In the second half of the race, several teams took on the chase in the bunch to gradually reduce the gap, which went up to four minutes at best. The leading trio became a duo before the last hour of racing, then Van Aert tried to go alone in the last thirty kilometres. Despite being Van Aert, he could not however stay away from the bunch. He was caught and dropped in the second of the four climbs featuring in the final. The battle then began in the pack, and riders first got distance from the back before Tadej Pogacar tested his legs for the first time on the Pulventeux climb (800m at 11%). In his wheel was… David Gaudu! The Frenchman even tried a small counterattack approaching the top before thirty men or so regrouped for the finish in Longwy.

The last climb (1.6 km at 6%) was covered at a high pace, without attacks, and everything then came down to the sprint. “Everyone was tired in the final”, said David. “In the sprint everyone felt the lactic acid. I managed to take the right wheel at the right time: that of Roglic who launched as he usually does with 400 meters to go. However, there was headwind and we kind of slowed down. Only Pogacar smashed us when he launched at 250 metres”.

In a good position at the front of the pack, David Gaudu delivered a strong sprint to come away with third place on the line, behind the Slovenian and Michael Matthews. He therefore grabbed four bonus seconds. “We can be satisfied to be third on a finish like this”, assured Philippe. “There were around thirty riders at the bottom of the home stretch, which means that David is up there with the very best of the Tour de France”. “I think there is nothing to be ashamed of regarding my performance”, said the young man. “But it was just a punchy finish. Tomorrow will be even more crucial”.
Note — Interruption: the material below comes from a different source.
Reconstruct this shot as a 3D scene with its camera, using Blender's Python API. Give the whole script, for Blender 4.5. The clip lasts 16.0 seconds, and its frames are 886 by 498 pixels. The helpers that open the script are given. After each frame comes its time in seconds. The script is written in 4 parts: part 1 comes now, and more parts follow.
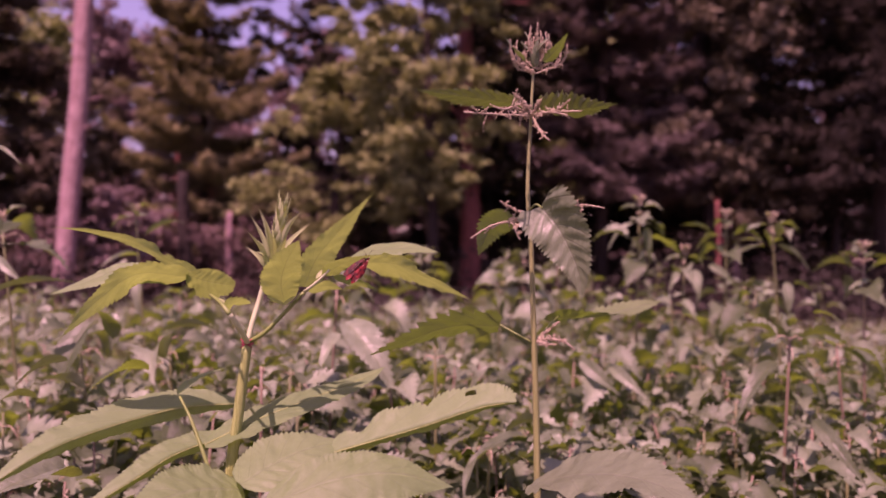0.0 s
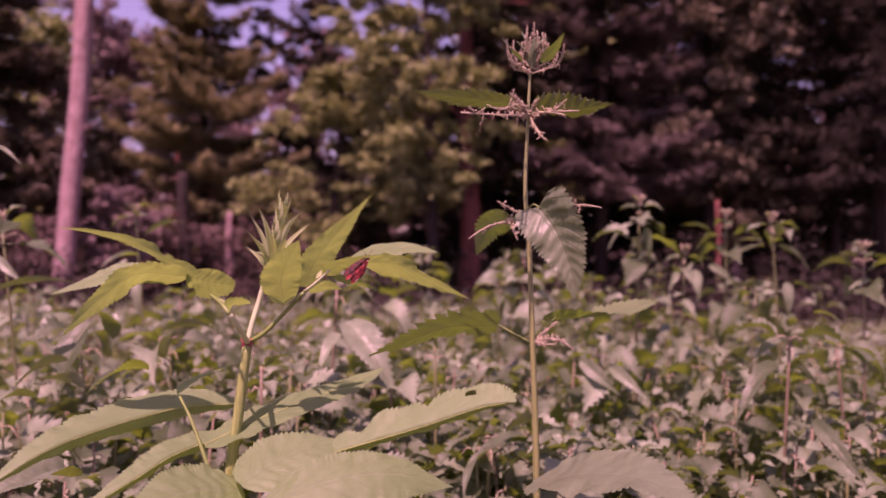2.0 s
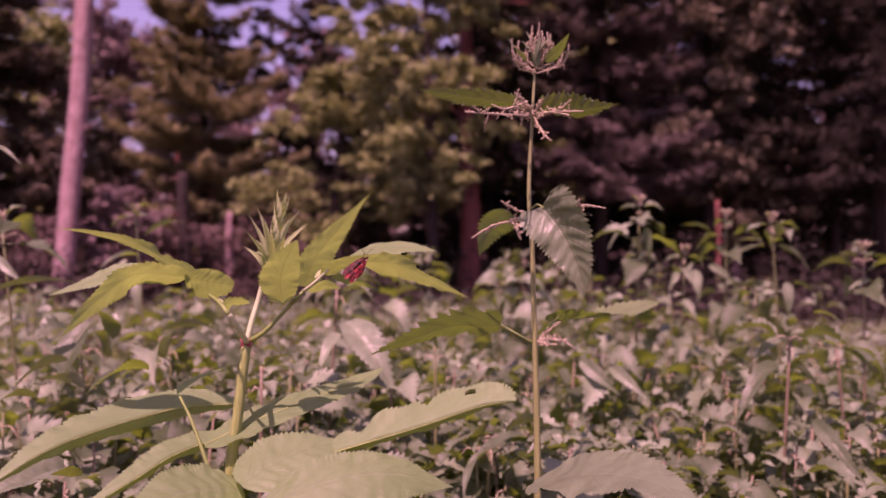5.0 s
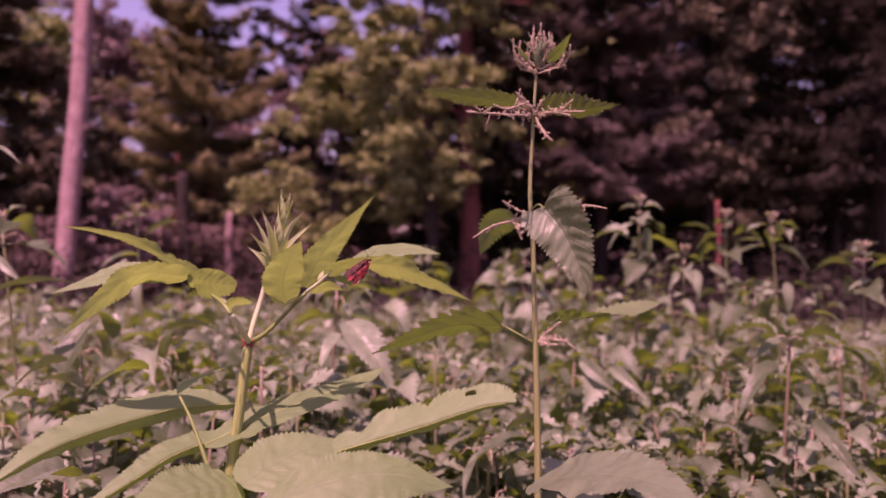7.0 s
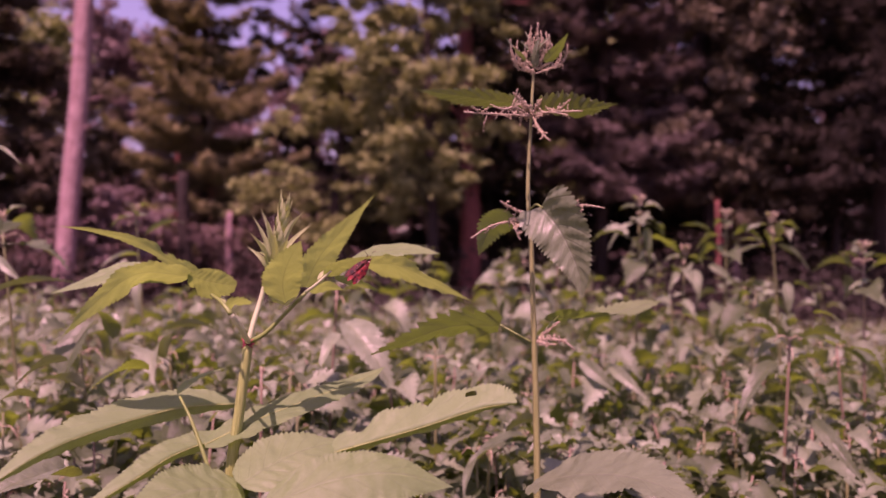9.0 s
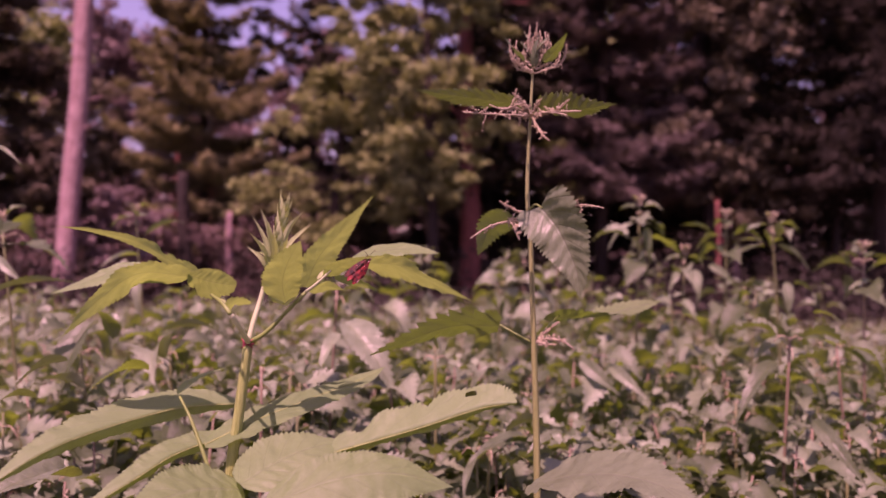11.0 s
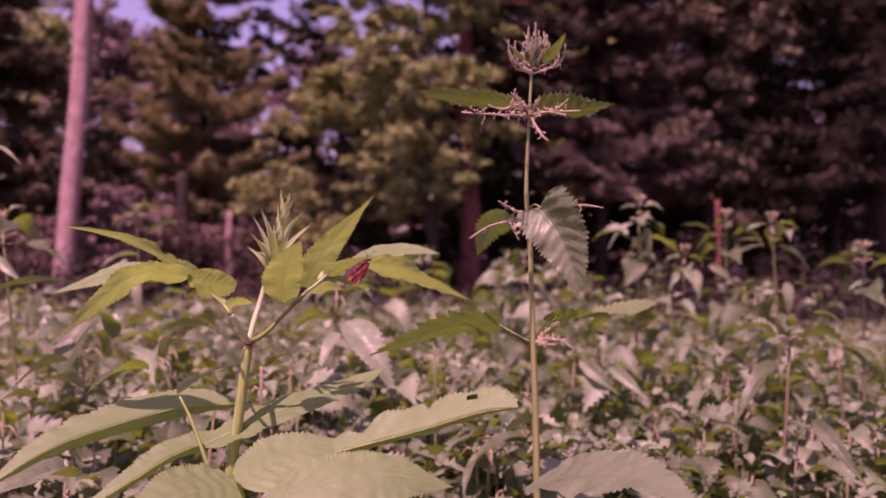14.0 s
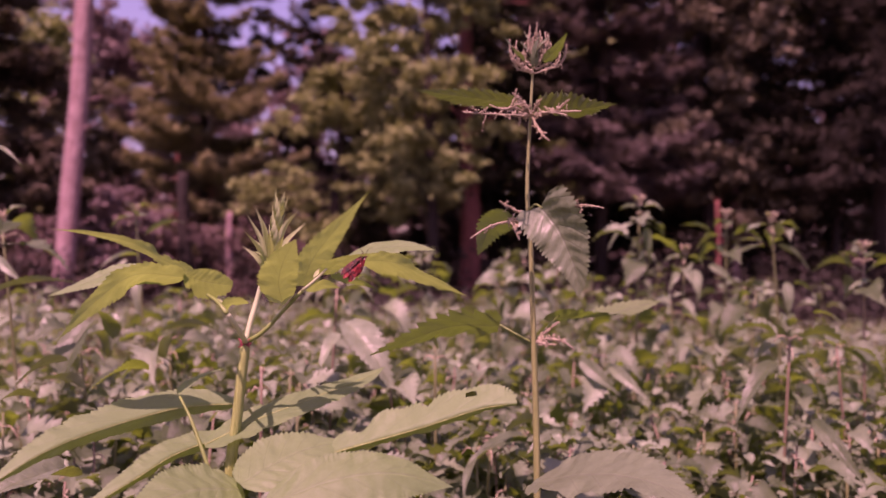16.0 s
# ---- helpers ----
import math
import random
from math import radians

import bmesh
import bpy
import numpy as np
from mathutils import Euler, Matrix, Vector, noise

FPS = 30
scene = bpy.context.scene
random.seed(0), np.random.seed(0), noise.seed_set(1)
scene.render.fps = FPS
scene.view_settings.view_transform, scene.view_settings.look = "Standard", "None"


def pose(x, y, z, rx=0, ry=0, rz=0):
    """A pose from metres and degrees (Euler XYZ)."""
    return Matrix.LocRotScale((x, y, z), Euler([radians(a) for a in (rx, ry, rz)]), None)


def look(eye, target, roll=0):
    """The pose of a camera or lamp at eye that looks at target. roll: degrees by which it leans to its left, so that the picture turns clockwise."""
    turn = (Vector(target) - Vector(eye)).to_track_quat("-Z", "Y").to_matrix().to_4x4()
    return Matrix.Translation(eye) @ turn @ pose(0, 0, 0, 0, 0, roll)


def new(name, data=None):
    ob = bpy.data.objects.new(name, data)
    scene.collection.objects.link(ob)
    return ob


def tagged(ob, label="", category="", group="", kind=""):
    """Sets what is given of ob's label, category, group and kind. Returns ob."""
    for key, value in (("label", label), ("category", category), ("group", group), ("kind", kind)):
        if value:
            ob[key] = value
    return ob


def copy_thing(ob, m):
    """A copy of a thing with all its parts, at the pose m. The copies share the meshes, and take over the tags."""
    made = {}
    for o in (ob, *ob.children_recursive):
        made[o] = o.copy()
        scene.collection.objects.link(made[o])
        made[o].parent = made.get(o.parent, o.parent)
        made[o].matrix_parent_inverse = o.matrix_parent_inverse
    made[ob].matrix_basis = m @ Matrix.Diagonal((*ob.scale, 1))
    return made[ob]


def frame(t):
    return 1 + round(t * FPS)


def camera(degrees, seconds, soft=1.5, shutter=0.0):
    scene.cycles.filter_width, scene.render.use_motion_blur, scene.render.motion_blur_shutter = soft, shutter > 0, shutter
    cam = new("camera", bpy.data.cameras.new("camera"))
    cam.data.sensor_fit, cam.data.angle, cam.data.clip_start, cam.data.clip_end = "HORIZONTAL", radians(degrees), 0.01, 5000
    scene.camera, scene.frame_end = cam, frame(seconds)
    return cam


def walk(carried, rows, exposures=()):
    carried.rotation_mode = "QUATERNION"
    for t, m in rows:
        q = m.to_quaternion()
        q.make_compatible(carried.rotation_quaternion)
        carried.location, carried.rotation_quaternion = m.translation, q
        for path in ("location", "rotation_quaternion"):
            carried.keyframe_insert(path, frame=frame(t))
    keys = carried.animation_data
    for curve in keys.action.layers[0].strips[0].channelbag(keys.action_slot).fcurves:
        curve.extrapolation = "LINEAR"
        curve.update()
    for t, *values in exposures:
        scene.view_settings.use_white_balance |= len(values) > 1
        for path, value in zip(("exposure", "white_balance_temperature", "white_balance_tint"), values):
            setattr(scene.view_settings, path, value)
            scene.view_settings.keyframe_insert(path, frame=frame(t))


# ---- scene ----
# camera: it stands still among the plants, level, focused on the two near shoots
cam = camera(58.496, 16.0, soft=1.5)
cam.data.dof.use_dof = True
cam.data.dof.focus_distance = 0.56
cam.data.dof.aperture_fstop = 6.4
EYE = look((0, 0, 1.22), (0, 10, 1.22))
walk(cam, [(0, EYE), (16, EYE)], exposures=[(0, 0.29, 7900, 120), (16, 0.29, 7900, 120)])

# daylight: clear sky and a high sun behind the camera
SUN = Vector((-0.18, -0.43, 0.885)).normalized()
world = bpy.data.worlds.new("sky")
scene.world = world
world.use_nodes = True
sky = world.node_tree.nodes.new("ShaderNodeTexSky")
sky.sky_type = "NISHITA"
sky.sun_disc = False
sky.sun_elevation = math.asin(SUN.z)
sky.sun_rotation = math.atan2(SUN.x, SUN.y)
world.node_tree.links.new(sky.outputs[0], world.node_tree.nodes["Background"].inputs[0])
world.node_tree.nodes["Background"].inputs[1].default_value = 0.12
lamp = bpy.data.lights.new("sun", "SUN")
lamp.energy, lamp.angle, lamp.color = 4.8, radians(0.5), (1.0, 0.95, 0.87)
sun = new("sun", lamp)
sun.matrix_world = look(SUN * 50, (0, 0, 0))


# ---- materials ----
def shader(name):
    m = bpy.data.materials.new(name)
    m.use_nodes = True
    n = m.node_tree
    return m, n, n.nodes["Principled BSDF"], n.nodes["Material Output"]


def node(n, kind, values=(), operation=None, blend=None):
    a = n.nodes.new("ShaderNode" + kind)
    if operation:
        a.operation = operation
    if blend:
        a.data_type, a.blend_type = "RGBA", blend
    for k, v in dict(values).items():
        a.inputs[k].default_value = v
    return a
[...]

Already focused on the finish at the Super Planche des Belles Filles, where he launched Thibaut Pinot back in 2019, David Gaudu still obtained his first career podium on the Tour de France. He is also now in tenth place overall, 1’02 from the yellow jersey. A good sign before the first summit finish on Friday. “We’ll need to recover, because it will be hard”, he added. “Pogacar took the jersey, he already won today, but he may still want to win tomorrow. We’ll need to be ready physically but also mentally. We’ve been focused for a week now, but we must keep going this way. Let’s hope things will go well and we will take stock tomorrow, then a new Tour de France will begin”. Towards the Vosges mountains, David Gaudu will also be able to count on Olivier Le Gac and Kevin Geniets, who crashed without damage on Thursday.